>> begin

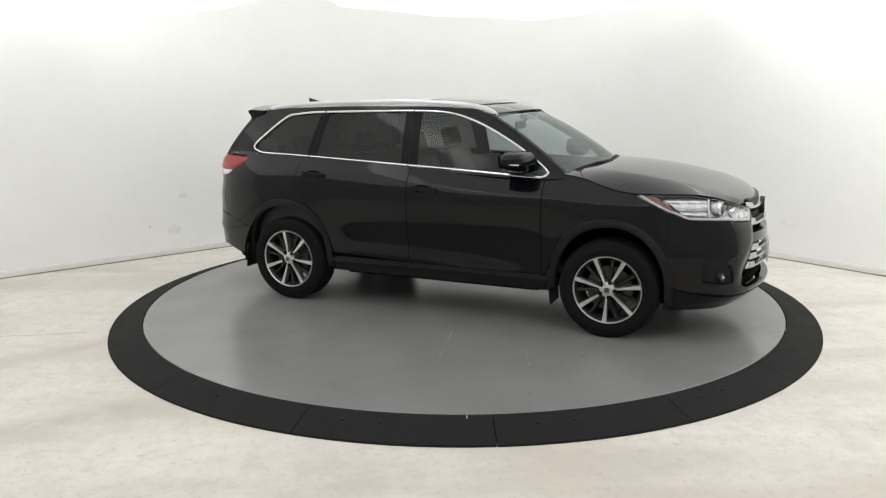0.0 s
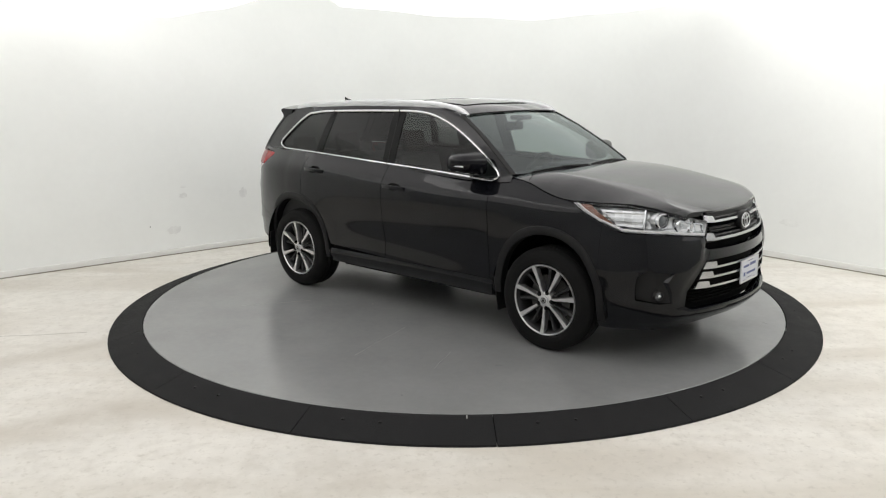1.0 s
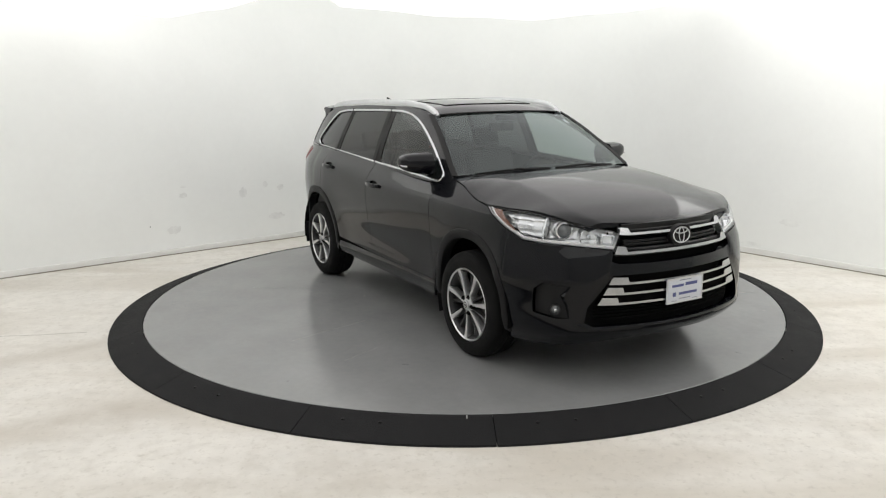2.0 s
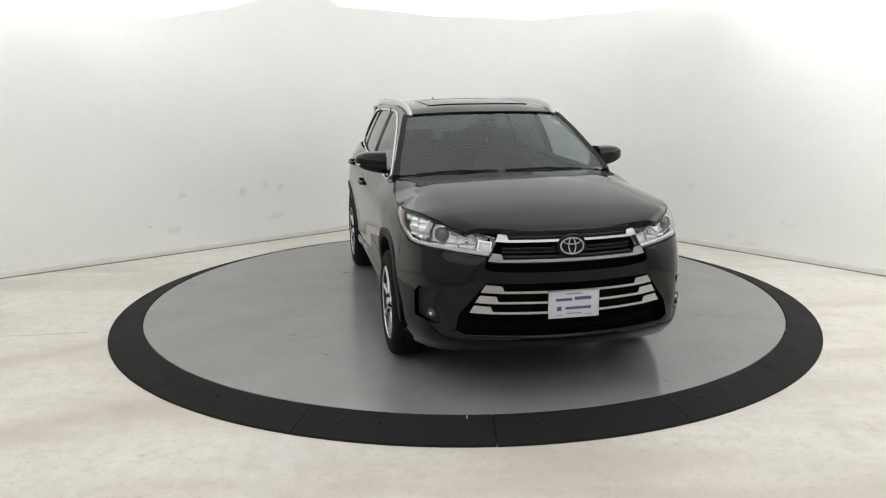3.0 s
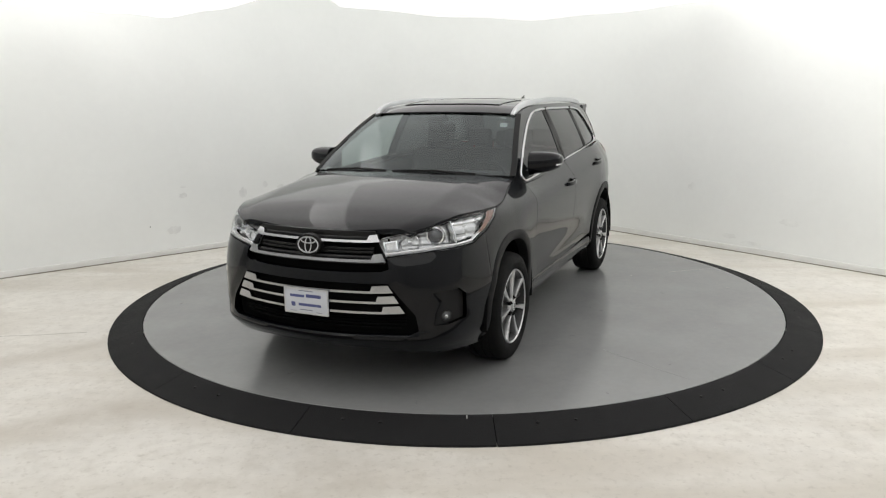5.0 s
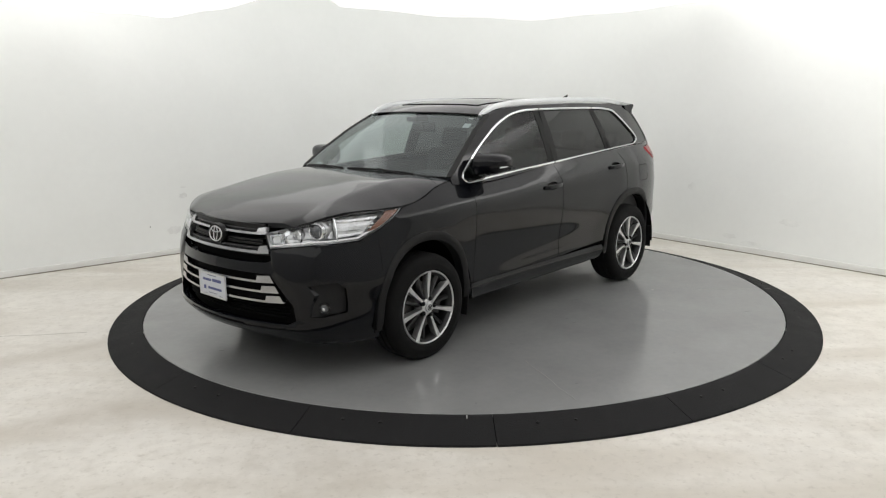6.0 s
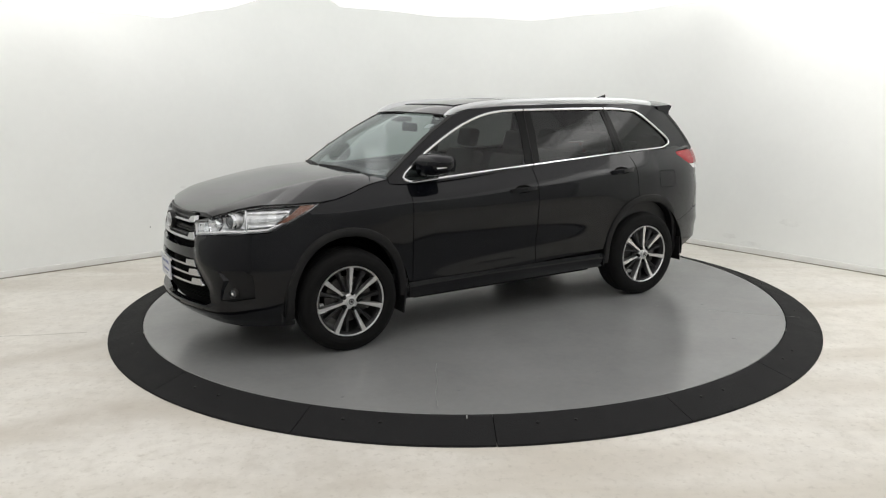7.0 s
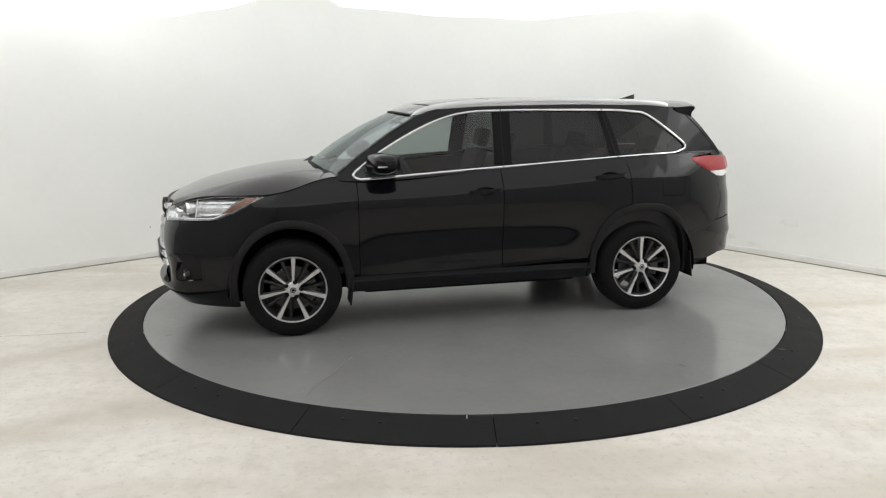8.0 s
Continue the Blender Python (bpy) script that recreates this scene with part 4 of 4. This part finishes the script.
    # mirrors
    for s in (1, -1):
        rows = []
        for k in range(17):
            t = (k / 16) ** 0.8
            y = 0.850 + 0.222 * t
            cx, cz = 0.705 - 0.03 * t, 1.258 + 0.022 * t
            a, c = 0.112 * (1 - 0.2 * t) * max(0.0, 1 - (0.985 * t) ** 7) ** 0.5, 0.086 * (1 - 0.26 * t) * max(0.0, 1 - (0.985 * t) ** 5) ** 0.5
            rows.append([(cx + a * math.copysign(abs(math.cos(h)) ** 0.7, math.cos(h)), s * y, cz + c * math.copysign(abs(math.sin(h)) ** 0.7, math.sin(h))) for h in np.linspace(0, 2 * math.pi, 21)[:-1]])
        mir = part("door_mirror", loft(rows, close=True, caps=True), PAINT, car, "black door mirror with a turn lamp")
        part("mirror_foot", loft([[(0.71 + dx, s * y, z) for dx, z in ((-0.05, z0), (0.06, z0 - 0.01), (0.06, z0 - 0.035), (-0.05, z0 - 0.04))] for y, z0 in ((0.815, 1.215), (0.87, 1.222), (0.93, 1.228))], close=True, caps=True), GRILLE, mir)
        part("turn_lamp", pipe(spline([(0.752, s * 1.048, 1.252), (0.700, s * 1.063, 1.256), (0.640, s * 1.056, 1.263), (0.612, s * 1.044, 1.267)], 4), 0.0055), CLEAR, mir, "clear turn lamp strip")
        part("mirror_glass", moved(lathe([(0.0, 0.001), (0.0, 0.06)], 24), pose(0.588, s * 0.955, 1.266, 0, 0, 90) @ Matrix.Diagonal((1.35, 1, 1, 1))), MIRROR, mir)
    # wipers
    for y0, y1, s0 in ((0.55, -0.05, 0.004), (-0.10, -0.66, 0.004)):
        pts = [windscreen_at(u, s0 + 0.018 * math.sin(math.pi * k / 10), 0.014) for k, u in enumerate(np.linspace(y0 / 0.8, y1 / 0.8, 11))]
        part("wiper", joined(sweep(pts, [(-0.005, -0.010), (0.005, -0.010), (0.004, 0.004), (-0.004, 0.004)]), pipe([pts[0] + Vector((0.04, 0, -0.012)), pts[5] + Vector((0.006, 0, 0.006))], 0.006)), SEAL, car)
    # sticker and toll tag inside the windscreen
    part("sticker", loft([[windscreen_at(u, s, -0.012) for s in (0.775, 0.845)] for u in (0.80, 0.875)]), PAPER, car, "small white windscreen sticker")
    part("sticker", loft([[windscreen_at(u, s, -0.012) for s in (0.925, 0.938)] for u in (0.79, 0.85)]), PAPER, car, "narrow white windscreen label")


def seat(parent, x, y, w, lean=14, h=0.62, name="seat"):
    base = part(name, box(x - 0.25, x + 0.27, y - w / 2, y + w / 2, 0.58, 0.74, 0.05, 3), LEATHER, parent, "black leather seat")
    back = box(-0.07, 0.06, -w / 2 + 0.01, w / 2 - 0.01, 0, h, 0.05, 3)
    part("backrest", moved(back, pose(x - 0.22, y, 0.68, 0, -lean, 0)), LEATHER, base)
    n = 2 if w > 0.7 else 1
    for k in range(n):
        yy = y if n == 1 else y + (k - 0.5) * w * 0.55
        part("headrest", moved(box(-0.05, 0.045, -0.125, 0.125, h + 0.03, h + 0.20, 0.04, 3), pose(x - 0.22, yy, 0.68, 0, -lean, 0)), LEATHER, base)
    return base


def build_inside(car):
    part("cabin_floor", box(-2.05, 1.1, -0.78, 0.78, 0.42, 0.47), TRIM, car)
    dash = [(0.95, 0.70), (1.0, 1.02), (1.02, 1.13), (0.85, 1.155), (0.66, 1.14), (0.56, 1.08), (0.55, 0.95), (0.66, 0.75)]
    part("dashboard", loft([[(x - 0.04 * u * u, u * 0.76, z) for x, z in dash] for u in np.linspace(-1, 1, 9)], close=True, caps=True), TRIM, car)
    part("instrument_hood", moved(box(-0.10, 0.12, -0.20, 0.20, 0, 0.06, 0.025, 3), pose(0.68, 0.38, 1.12)), TRIM, car)
    ringm = sweep([Vector((0, 0.185 * math.cos(a), 0.185 * math.sin(a))) for a in np.linspace(0, 2 * math.pi, 33)[:-1]], [(0.015 * math.cos(k), 0.015 * math.sin(k)) for k in np.linspace(0, 6.283, 9)[:-1]], True, (1, 0, 0))
    spoke = joined(box(-0.015, 0.02, -0.17, 0.17, -0.02, 0.02, 0.008), box(-0.02, 0.03, -0.06, 0.06, -0.07, 0.05, 0.015), box(-0.01, 0.015, -0.02, 0.02, -0.17, 0, 0.006))
    part("steering_wheel", moved(joined(ringm, spoke), pose(0.40, 0.38, 1.075, 0, 24, 0)), LEATHER, car, "black steering wheel")
    part("centre_console", box(-0.25, 0.62, -0.13, 0.13, 0.46, 0.80, 0.04), TRIM, car)
    for y in (0.38, -0.38):
        seat(car, 0.02, y, 0.52, 16, 0.60, "front_seat")
    seat(car, -0.88, 0.0, 1.25, 18, 0.56, "middle_seat")
    seat(car, -1.62, 0.0, 1.08, 18, 0.50, "third_row_seat")
    lower = [(1.0, 0.46), (1.0, 1.13)] + [(x, BELT(x) - 0.03) for x in np.linspace(0.8, -2.0, 12)] + [(-2.0, 0.46)]
    both("door_lining", cut_patch(lower, 0.12, on_side(-0.085)), TRIM, car)
    part("inner_mirror", joined(box(0.40, 0.43, -0.12, 0.12, 1.46, 1.53, 0.015), pipe([(0.43, 0, 1.50), (0.50, 0, 1.58)], 0.012)), GRILLE, car)
    part("sensor_housing", box(0.42, 0.56, -0.06, 0.06, 1.545, 1.585, 0.015), GRILLE, car)


def build_wheel(car, x, s, spin):
    """A tyre with tread, a rim with seven bright and seven dark spokes, five nuts and a brake disc."""
    w = thing("wheel", "", "")
    w.parent = car
    w.matrix_basis = pose(x, s * (0.832 if x > 0 else 0.818), HUB_Z + (-0.002 if x > 0 else 0.003), 0, 0, 0 if s > 0 else 180) @ pose(0, 0, 0, 0, spin, 0)
    R = 0.3655
    tyre = [(-0.118, 0.245), (-0.124, 0.28), (-0.120, 0.325), (-0.108, 0.350), (-0.09, R - 0.006), (-0.06, R), (-0.058, R - 0.008), (-0.05, R - 0.008), (-0.048, R), (-0.004, R), (-0.002, R - 0.008), (0.006, R - 0.008), (0.008, R),
            (0.048, R), (0.05, R - 0.008), (0.058, R - 0.008), (0.06, R), (0.09, R - 0.006), (0.108, 0.350), (0.119, 0.330), (0.1235, 0.318), (0.124, 0.305), (0.1255, 0.302), (0.1248, 0.292), (0.124, 0.268), (0.121, 0.260), (0.100, 0.244)]
    part("tyre", lathe(tyre, 72), RUBBER, w, "black road tyre")
    part("rim", lathe([(-0.115, 0.247), (-0.10, 0.217), (0.02, 0.212), (0.085, 0.222), (0.105, 0.232), (0.112, 0.238)], 72), ALLOY_DARK, w)
    part("rim_lip", lathe([(0.108, 0.2385), (0.1155, 0.2415), (0.1185, 0.2445), (0.1185, 0.248), (0.112, 0.252), (0.10, 0.248)], 72), ALLOY, w, "bright machined rim lip")
    part("hub", lathe([(0.1075, 0.001), (0.1075, 0.034), (0.1065, 0.048), (0.101, 0.056), (0.086, 0.060), (0.03, 0.062)], 40), ALLOY, w)
    part("hub_cap", lathe([(0.121, 0.001), (0.1215, 0.016), (0.122, 0.024), (0.119, 0.031), (0.106, 0.033)], 32), SATIN, w, "silver hub cap")
    part("cap_emblem", lathe([(0.1225, 0.001), (0.1228, 0.021), (0.1205, 0.0225)], 24), GRILLE, w)
    part("cap_ring", lathe([(0.1226, 0.011), (0.1240, 0.012), (0.1240, 0.0140), (0.1226, 0.0150)], 24), ALLOY, w)
    for k in range(7):
        a = 2 * math.pi * k / 7
        rot = Matrix.Rotation(a, 4, "Y")
        rows = []
        for r, hw, y in ((0.030, 0.0085, 0.109), (0.085, 0.0092, 0.108), (0.13, 0.0114, 0.107), (0.19, 0.0148, 0.110), (0.242, 0.0180, 0.116)):
            rows.append([(-hw, y - 0.004, r), (-hw * 0.86, y, r), (hw * 0.86, y, r), (hw, y - 0.004, r), (hw * 0.9, y - 0.05, r), (-hw * 0.9, y - 0.05, r)])
        part("spoke", moved(loft(rows, close=True, caps=True), rot), ALLOY, w)
        rows = []
        for r, off, hw, y in ((0.055, 0.020, 0.008, 0.092), (0.10, 0.040, 0.010, 0.085), (0.16, 0.066, 0.014, 0.082), (0.228, 0.094, 0.018, 0.088)):
            rows.append([(off - hw, y, r * 0.99), (off + hw * 0.2, y + 0.003, r), (off + hw, y - 0.012, r * 0.97), (off + hw, y - 0.05, r * 0.97), (off - hw, y - 0.05, r * 0.99)])
        part("dark_spoke", moved(loft(rows, close=True, caps=True), rot), ALLOY_DARK, w, "dark grey spoke")
    for k in range(5):
        a = 2 * math.pi * k / 5 + radians(28)
        at = Matrix.Translation((0.058 * math.sin(a), 0.104, 0.058 * math.cos(a)))
        # raised black disc in place of the shaded hole round the nut
        part("nut_hole_shade", moved(lathe([(0.0075, 0.001), (0.0075, 0.0150), (0.0060, 0.0160), (-0.02, 0.0160)], 16), at), DARK, w)
        part("wheel_nut", moved(lathe([(0.020, 0.001), (0.0195, 0.005), (0.017, 0.0075), (0.004, 0.0085)], 8), at), PLASTIC, w)
    part("brake_disc", lathe([(0.03, 0.06), (0.032, 0.062), (0.032, 0.165), (0.012, 0.165), (0.012, 0.06)], 48), STEEL, w)
    cal = loft([[(r * math.sin(a), y, r * math.cos(a)) for y, r in ((0.0, 0.11), (0.055, 0.11), (0.058, 0.175), (0.0, 0.178))] for a in np.linspace(-2.1, -1.2, 6)], close=True, caps=True)
    part("brake_caliper", moved(cal, Matrix.Rotation(radians(-spin), 4, "Y")), STEEL, w)
    return w


def build_car():
    car = thing("car", "black mid-size sport utility car with chrome trim parked on the turntable", "car")
    build_body(car)
    build_cabin(car)
    build_inside(car)
    for x, s, spin in ((AXLE, 1, 99.9), (-AXLE, 1, 1), (AXLE, -1, 22.7), (-AXLE, -1, 7.5)):
        build_wheel(car, x, s, spin)
    return car


studio()
wall_marks()
diffuser("ceiling_diffuser", -1.35, 2.75, -4.6, 2.1, 2.615, 0.20, CLOTH_DIM, label="large lit white cloth diffuser sagging below the ceiling")
diffuser("ceiling_diffuser", -4.1, -1.75, -3.6, 0.75, 2.565, 0.20, CLOTH, label="lit white cloth diffuser sagging beside the wall")
deck = turntable()
car = build_car()


# ---- what turns: the deck and the car on it ----
def motions():
    start, speed = -22.959, -17.947
    ox, oy = -0.1201, -0.0709
    deck_rows, car_rows = [], []
    for k in range(33):
        t = k * 0.25
        a = start + speed * t
        c, s = math.cos(radians(a)), math.sin(radians(a))
        deck_rows.append((t, pose(0, 0, 0, 0, 0, a)))
        car_rows.append((t, pose(-c * ox + s * oy, -s * ox - c * oy, DECK, 0, 0, a)))
    walk(deck, deck_rows)
    walk(car, car_rows)


motions()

>> end

● TASK GOAL: Show all lines above holding "with".

● EXERCISE ANSWER:
Continue the Blender Python (bpy) script that recreates this scene with part 4 of 4. This part finishes the script.
        mir = part("door_mirror", loft(rows, close=True, caps=True), PAINT, car, "black door mirror with a turn lamp")
    """A tyre with tread, a rim with seven bright and seven dark spokes, five nuts and a brake disc."""
    car = thing("car", "black mid-size sport utility car with chrome trim parked on the turntable", "car")